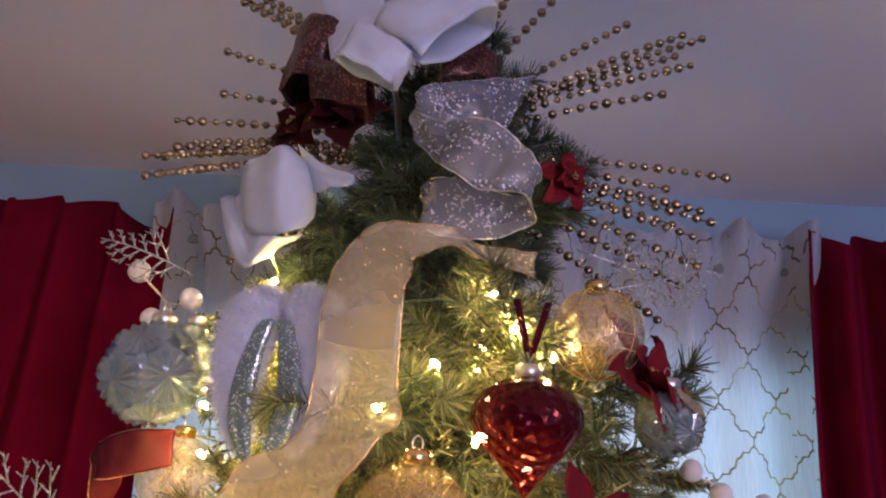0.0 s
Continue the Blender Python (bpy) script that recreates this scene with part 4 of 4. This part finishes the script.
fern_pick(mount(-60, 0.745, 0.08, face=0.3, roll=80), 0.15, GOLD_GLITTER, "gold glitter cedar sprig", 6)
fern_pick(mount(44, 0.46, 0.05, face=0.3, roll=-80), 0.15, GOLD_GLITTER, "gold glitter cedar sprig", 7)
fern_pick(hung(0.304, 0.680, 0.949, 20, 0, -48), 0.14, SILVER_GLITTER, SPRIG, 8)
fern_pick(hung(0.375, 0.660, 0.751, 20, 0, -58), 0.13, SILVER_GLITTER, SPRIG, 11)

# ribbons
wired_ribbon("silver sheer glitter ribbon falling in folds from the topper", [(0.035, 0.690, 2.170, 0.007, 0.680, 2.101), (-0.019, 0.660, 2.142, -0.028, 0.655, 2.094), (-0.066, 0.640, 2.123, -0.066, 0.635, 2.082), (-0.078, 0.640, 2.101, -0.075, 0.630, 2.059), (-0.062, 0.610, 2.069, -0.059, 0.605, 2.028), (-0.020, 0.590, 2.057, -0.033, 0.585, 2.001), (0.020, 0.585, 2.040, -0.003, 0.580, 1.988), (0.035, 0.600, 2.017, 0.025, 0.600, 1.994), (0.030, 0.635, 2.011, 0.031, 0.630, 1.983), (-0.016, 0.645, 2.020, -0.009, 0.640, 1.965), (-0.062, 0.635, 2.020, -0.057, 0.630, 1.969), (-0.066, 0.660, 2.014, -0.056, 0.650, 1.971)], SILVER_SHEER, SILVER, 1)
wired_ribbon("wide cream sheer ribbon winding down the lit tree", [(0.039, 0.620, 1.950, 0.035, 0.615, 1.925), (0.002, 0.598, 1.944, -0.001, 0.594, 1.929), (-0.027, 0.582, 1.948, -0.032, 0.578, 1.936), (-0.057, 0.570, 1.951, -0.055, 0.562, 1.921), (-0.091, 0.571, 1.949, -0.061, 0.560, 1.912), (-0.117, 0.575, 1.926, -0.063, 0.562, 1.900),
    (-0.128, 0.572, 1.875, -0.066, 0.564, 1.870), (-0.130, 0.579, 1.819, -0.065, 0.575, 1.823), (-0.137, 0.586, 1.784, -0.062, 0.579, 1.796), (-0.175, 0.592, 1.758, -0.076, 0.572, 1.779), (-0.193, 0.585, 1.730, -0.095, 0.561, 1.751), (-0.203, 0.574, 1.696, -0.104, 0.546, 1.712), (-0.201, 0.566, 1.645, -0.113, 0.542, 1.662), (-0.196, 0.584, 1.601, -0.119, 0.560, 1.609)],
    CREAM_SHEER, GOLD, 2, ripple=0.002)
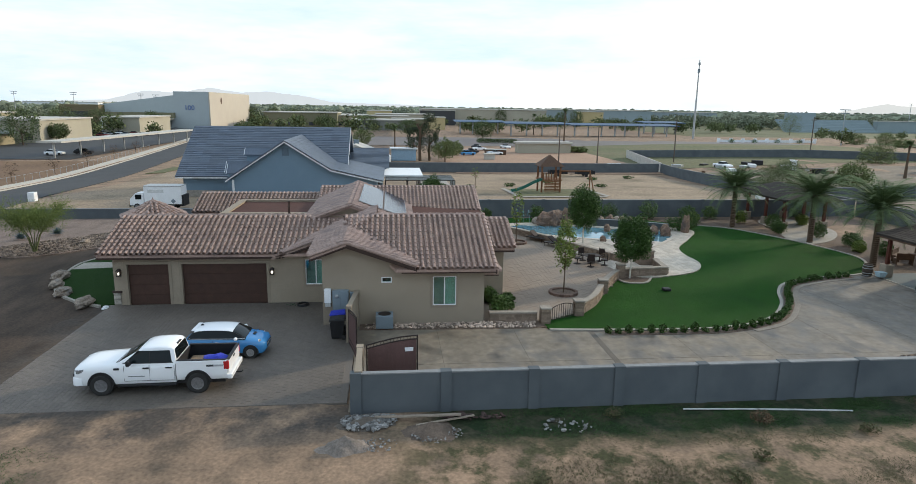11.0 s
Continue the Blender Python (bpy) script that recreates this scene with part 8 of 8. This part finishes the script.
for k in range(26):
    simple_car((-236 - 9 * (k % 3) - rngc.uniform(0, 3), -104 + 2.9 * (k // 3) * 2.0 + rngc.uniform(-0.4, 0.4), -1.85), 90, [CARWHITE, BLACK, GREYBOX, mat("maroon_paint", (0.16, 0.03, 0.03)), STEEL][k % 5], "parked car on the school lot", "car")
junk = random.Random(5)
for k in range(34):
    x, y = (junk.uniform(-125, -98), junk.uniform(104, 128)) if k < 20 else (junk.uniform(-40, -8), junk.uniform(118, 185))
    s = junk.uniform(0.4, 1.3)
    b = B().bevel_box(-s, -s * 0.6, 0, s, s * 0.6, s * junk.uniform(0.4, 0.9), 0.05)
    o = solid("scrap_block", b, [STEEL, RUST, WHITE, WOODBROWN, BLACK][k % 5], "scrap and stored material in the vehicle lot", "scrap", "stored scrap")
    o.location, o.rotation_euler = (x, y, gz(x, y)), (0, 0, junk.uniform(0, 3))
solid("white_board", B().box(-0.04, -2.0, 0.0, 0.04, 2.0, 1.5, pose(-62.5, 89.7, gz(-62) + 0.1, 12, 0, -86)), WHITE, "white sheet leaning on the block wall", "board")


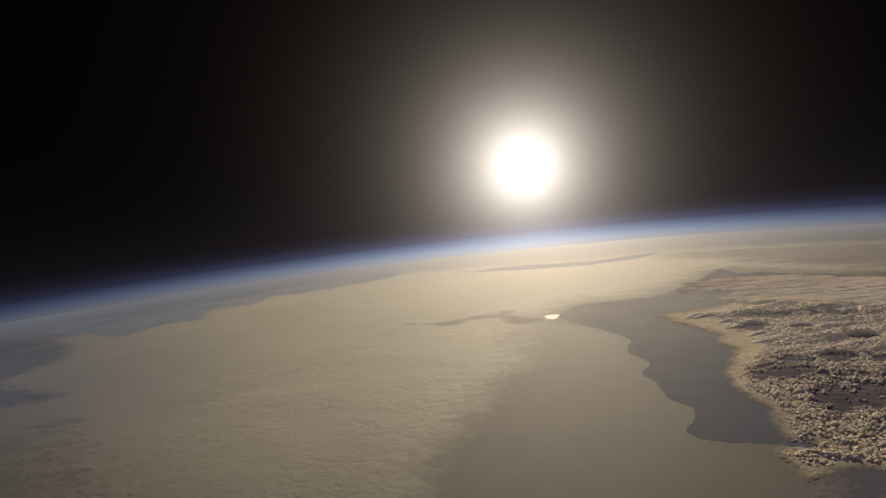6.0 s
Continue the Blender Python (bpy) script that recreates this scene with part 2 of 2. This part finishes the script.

• Aim of the task
Find every line in the records above that holds the word "this", and copy each one.

• Answer
Continue the Blender Python (bpy) script that recreates this scene with part 4 of 4. This part finishes the script.
Continue the Blender Python (bpy) script that recreates this scene with part 8 of 8. This part finishes the script.
Continue the Blender Python (bpy) script that recreates this scene with part 2 of 2. This part finishes the script.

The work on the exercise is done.